— begin Information shown —

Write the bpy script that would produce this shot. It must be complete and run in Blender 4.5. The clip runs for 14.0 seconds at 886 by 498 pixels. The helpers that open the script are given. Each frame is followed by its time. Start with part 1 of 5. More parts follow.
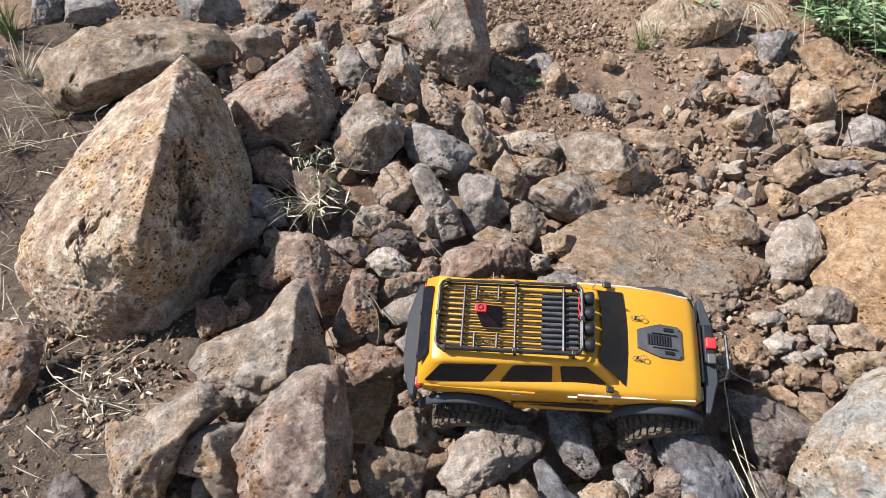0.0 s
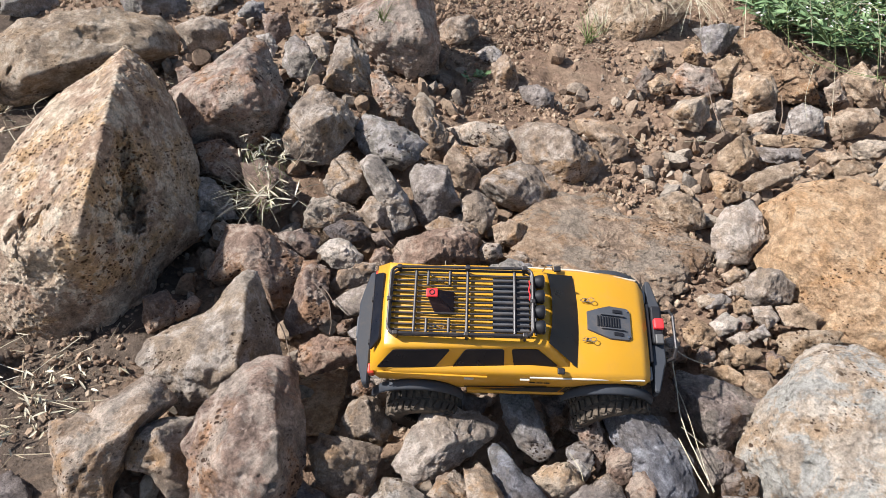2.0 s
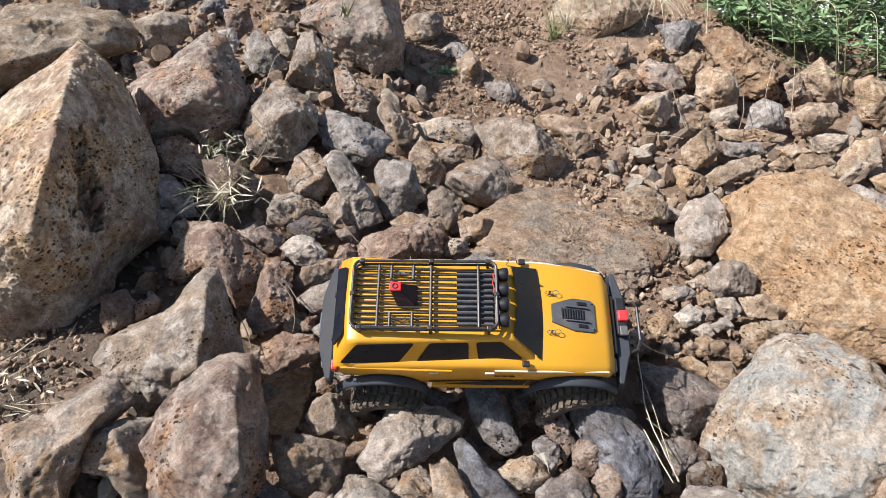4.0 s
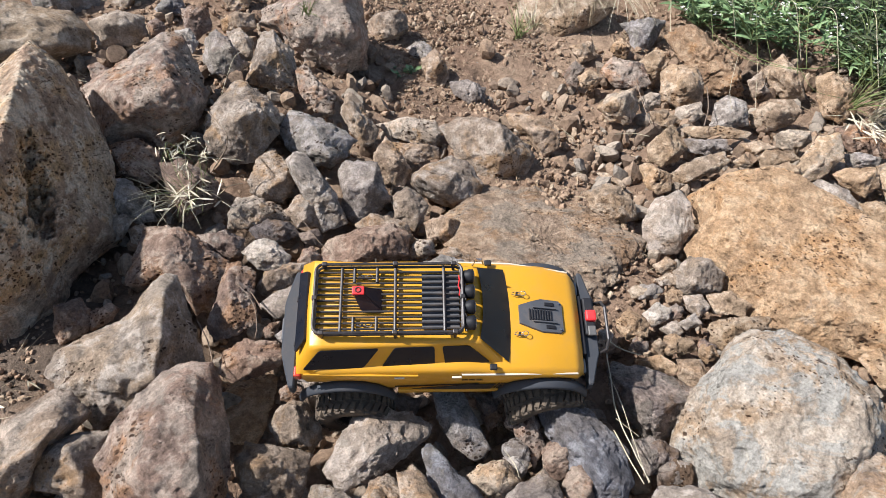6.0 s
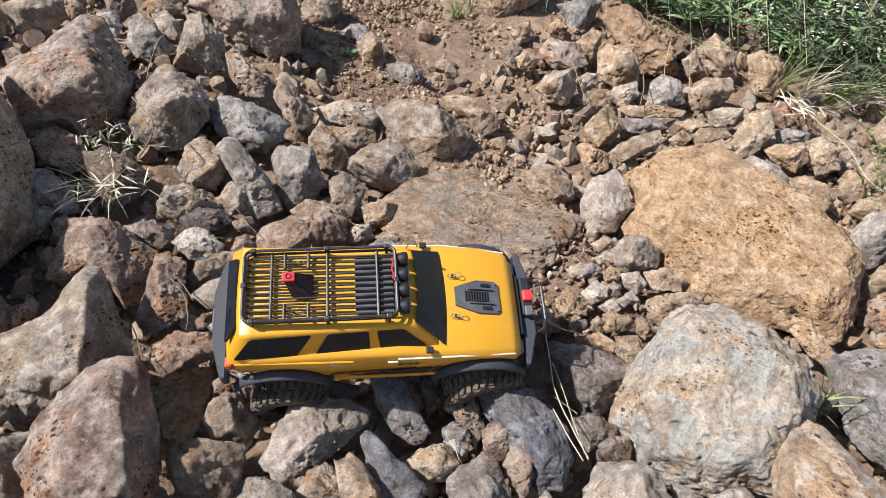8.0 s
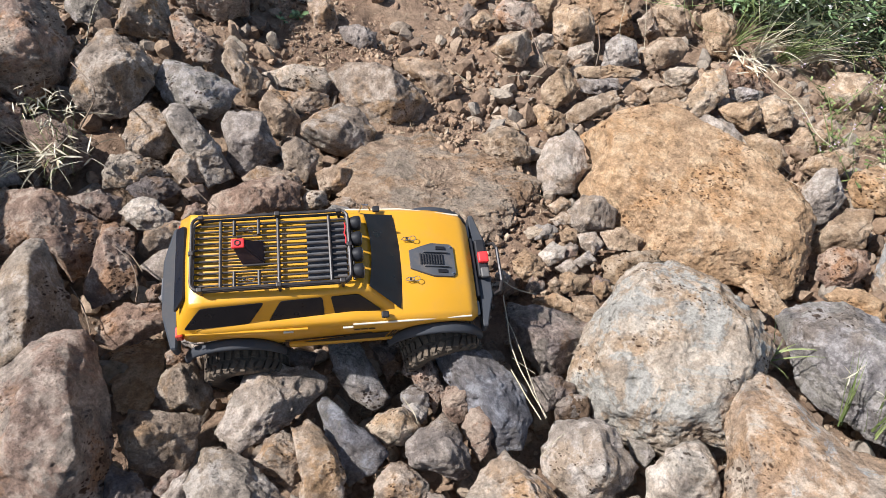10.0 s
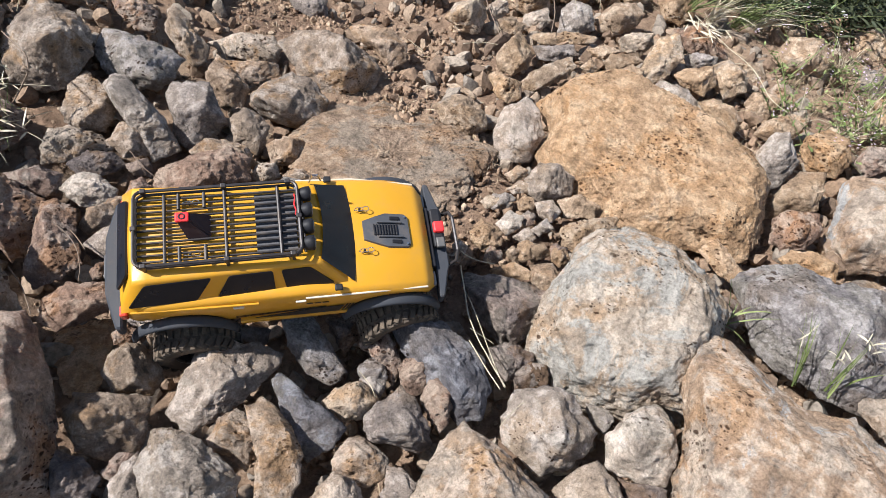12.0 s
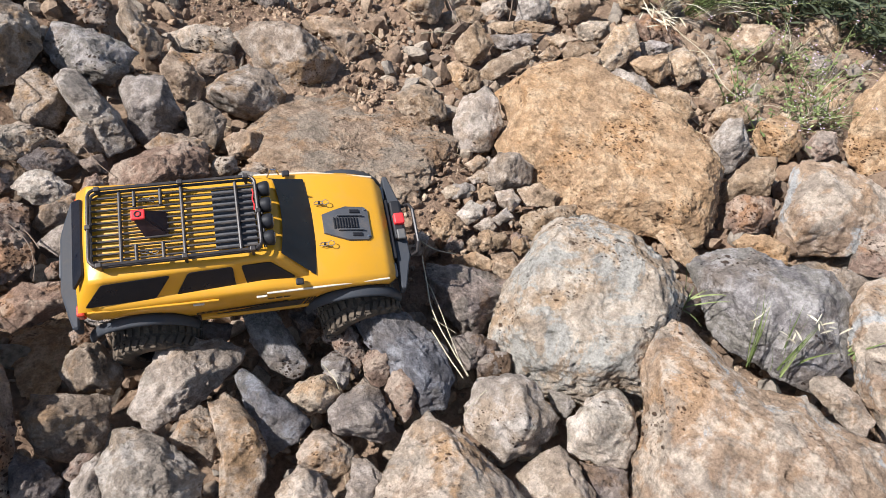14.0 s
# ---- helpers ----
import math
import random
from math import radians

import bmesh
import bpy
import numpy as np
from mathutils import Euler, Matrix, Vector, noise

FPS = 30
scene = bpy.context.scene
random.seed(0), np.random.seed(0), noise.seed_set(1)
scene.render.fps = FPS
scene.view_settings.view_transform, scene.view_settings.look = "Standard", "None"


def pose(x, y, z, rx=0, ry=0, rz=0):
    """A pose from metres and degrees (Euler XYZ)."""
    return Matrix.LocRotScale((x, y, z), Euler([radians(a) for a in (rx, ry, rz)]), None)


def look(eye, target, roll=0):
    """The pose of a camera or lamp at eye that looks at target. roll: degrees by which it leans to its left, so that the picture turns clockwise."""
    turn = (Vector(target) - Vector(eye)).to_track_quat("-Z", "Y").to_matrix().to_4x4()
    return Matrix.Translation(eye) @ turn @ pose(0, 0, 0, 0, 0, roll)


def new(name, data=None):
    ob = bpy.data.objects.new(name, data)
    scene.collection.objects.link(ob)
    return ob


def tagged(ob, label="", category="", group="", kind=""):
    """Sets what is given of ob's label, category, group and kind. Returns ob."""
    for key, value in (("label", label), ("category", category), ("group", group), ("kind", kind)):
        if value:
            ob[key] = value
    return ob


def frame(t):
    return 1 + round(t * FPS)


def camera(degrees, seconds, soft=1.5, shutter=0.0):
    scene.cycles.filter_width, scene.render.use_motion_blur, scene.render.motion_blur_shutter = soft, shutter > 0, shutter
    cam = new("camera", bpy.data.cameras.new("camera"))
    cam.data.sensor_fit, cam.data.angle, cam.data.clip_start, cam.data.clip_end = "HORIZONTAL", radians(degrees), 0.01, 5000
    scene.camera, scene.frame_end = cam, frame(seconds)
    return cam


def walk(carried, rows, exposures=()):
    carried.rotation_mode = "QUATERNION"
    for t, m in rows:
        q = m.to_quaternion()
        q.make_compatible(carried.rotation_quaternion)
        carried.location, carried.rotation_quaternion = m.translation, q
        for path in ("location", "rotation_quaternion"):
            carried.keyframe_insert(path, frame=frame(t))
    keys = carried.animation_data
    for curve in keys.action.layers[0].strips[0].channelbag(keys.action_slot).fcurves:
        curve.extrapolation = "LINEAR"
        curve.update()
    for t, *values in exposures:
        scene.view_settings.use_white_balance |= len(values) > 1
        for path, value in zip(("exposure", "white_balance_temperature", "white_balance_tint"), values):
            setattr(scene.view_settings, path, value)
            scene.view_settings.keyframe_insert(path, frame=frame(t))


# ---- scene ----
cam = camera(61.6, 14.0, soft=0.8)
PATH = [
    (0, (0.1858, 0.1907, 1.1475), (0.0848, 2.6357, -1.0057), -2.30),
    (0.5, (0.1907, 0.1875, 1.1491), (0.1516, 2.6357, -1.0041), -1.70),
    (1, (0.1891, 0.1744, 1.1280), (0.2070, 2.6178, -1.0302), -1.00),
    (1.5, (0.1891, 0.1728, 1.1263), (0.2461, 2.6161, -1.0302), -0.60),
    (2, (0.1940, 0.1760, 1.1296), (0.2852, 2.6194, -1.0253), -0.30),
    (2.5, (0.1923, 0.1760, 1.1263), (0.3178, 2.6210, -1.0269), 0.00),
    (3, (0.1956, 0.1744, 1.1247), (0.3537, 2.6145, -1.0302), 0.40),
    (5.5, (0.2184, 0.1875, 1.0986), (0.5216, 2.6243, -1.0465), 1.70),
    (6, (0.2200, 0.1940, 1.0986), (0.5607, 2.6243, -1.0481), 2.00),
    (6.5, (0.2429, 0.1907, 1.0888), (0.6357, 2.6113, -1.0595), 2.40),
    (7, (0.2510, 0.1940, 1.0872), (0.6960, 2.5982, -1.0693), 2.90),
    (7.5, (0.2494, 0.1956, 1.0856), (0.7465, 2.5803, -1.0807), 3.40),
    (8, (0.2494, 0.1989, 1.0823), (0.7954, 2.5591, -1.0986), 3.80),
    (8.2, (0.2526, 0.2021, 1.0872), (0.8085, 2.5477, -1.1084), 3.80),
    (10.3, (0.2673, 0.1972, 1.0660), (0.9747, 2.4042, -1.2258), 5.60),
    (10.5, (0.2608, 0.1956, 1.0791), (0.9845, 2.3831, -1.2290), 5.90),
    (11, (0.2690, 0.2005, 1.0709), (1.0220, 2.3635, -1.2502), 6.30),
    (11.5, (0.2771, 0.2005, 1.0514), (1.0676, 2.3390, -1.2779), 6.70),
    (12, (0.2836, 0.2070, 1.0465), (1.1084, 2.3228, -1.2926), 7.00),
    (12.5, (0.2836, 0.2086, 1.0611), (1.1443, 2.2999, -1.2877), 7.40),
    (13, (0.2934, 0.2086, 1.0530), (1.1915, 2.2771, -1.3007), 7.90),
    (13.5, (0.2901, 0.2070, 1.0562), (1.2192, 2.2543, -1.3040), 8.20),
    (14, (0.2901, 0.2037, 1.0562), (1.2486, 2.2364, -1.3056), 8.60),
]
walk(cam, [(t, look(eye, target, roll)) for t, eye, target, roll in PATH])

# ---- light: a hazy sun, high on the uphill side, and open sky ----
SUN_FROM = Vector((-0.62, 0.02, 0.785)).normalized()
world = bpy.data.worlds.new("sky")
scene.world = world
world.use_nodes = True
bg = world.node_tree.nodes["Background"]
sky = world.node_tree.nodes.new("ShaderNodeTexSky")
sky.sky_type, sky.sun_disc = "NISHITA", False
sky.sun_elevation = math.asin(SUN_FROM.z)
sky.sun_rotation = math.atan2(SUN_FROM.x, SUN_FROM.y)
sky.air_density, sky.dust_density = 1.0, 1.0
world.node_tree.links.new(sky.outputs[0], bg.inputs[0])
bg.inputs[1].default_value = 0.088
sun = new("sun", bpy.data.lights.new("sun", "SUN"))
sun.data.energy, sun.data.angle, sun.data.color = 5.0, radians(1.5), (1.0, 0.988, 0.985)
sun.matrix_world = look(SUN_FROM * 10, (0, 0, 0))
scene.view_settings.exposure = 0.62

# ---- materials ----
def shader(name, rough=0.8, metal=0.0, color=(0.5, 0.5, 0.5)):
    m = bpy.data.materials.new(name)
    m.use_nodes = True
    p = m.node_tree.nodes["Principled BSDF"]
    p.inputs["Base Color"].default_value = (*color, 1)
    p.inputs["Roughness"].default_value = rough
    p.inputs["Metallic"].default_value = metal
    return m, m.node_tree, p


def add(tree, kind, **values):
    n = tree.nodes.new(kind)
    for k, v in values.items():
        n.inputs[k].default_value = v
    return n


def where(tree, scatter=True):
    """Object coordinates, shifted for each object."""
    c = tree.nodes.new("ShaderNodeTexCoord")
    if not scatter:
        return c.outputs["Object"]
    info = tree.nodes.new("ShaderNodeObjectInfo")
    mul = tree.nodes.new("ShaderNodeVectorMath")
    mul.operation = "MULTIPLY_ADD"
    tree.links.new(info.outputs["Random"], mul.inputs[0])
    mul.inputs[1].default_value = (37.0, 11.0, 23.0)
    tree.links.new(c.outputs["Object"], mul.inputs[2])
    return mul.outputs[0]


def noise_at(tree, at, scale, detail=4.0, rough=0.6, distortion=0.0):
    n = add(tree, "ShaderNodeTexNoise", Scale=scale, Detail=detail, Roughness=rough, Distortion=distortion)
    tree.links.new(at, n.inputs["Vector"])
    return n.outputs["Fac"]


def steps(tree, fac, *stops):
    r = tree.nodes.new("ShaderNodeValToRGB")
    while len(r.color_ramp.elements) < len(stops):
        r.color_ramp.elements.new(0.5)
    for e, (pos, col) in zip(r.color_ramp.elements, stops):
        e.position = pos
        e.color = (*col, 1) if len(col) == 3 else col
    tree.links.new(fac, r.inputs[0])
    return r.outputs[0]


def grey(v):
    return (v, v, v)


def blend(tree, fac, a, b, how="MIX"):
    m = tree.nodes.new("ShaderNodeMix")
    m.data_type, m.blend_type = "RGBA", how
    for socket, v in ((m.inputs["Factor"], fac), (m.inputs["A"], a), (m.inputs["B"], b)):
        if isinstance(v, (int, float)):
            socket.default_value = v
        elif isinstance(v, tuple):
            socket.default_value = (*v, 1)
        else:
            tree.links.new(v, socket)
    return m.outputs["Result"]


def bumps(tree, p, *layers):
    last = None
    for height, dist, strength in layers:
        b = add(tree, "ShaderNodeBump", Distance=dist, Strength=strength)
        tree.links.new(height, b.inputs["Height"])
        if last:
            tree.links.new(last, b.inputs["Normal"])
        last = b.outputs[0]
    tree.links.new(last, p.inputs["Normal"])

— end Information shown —

Copy all lines of the listing above that contain the string "layers".

    for curve in keys.action.layers[0].strips[0].channelbag(keys.action_slot).fcurves:
def bumps(tree, p, *layers):
    for height, dist, strength in layers:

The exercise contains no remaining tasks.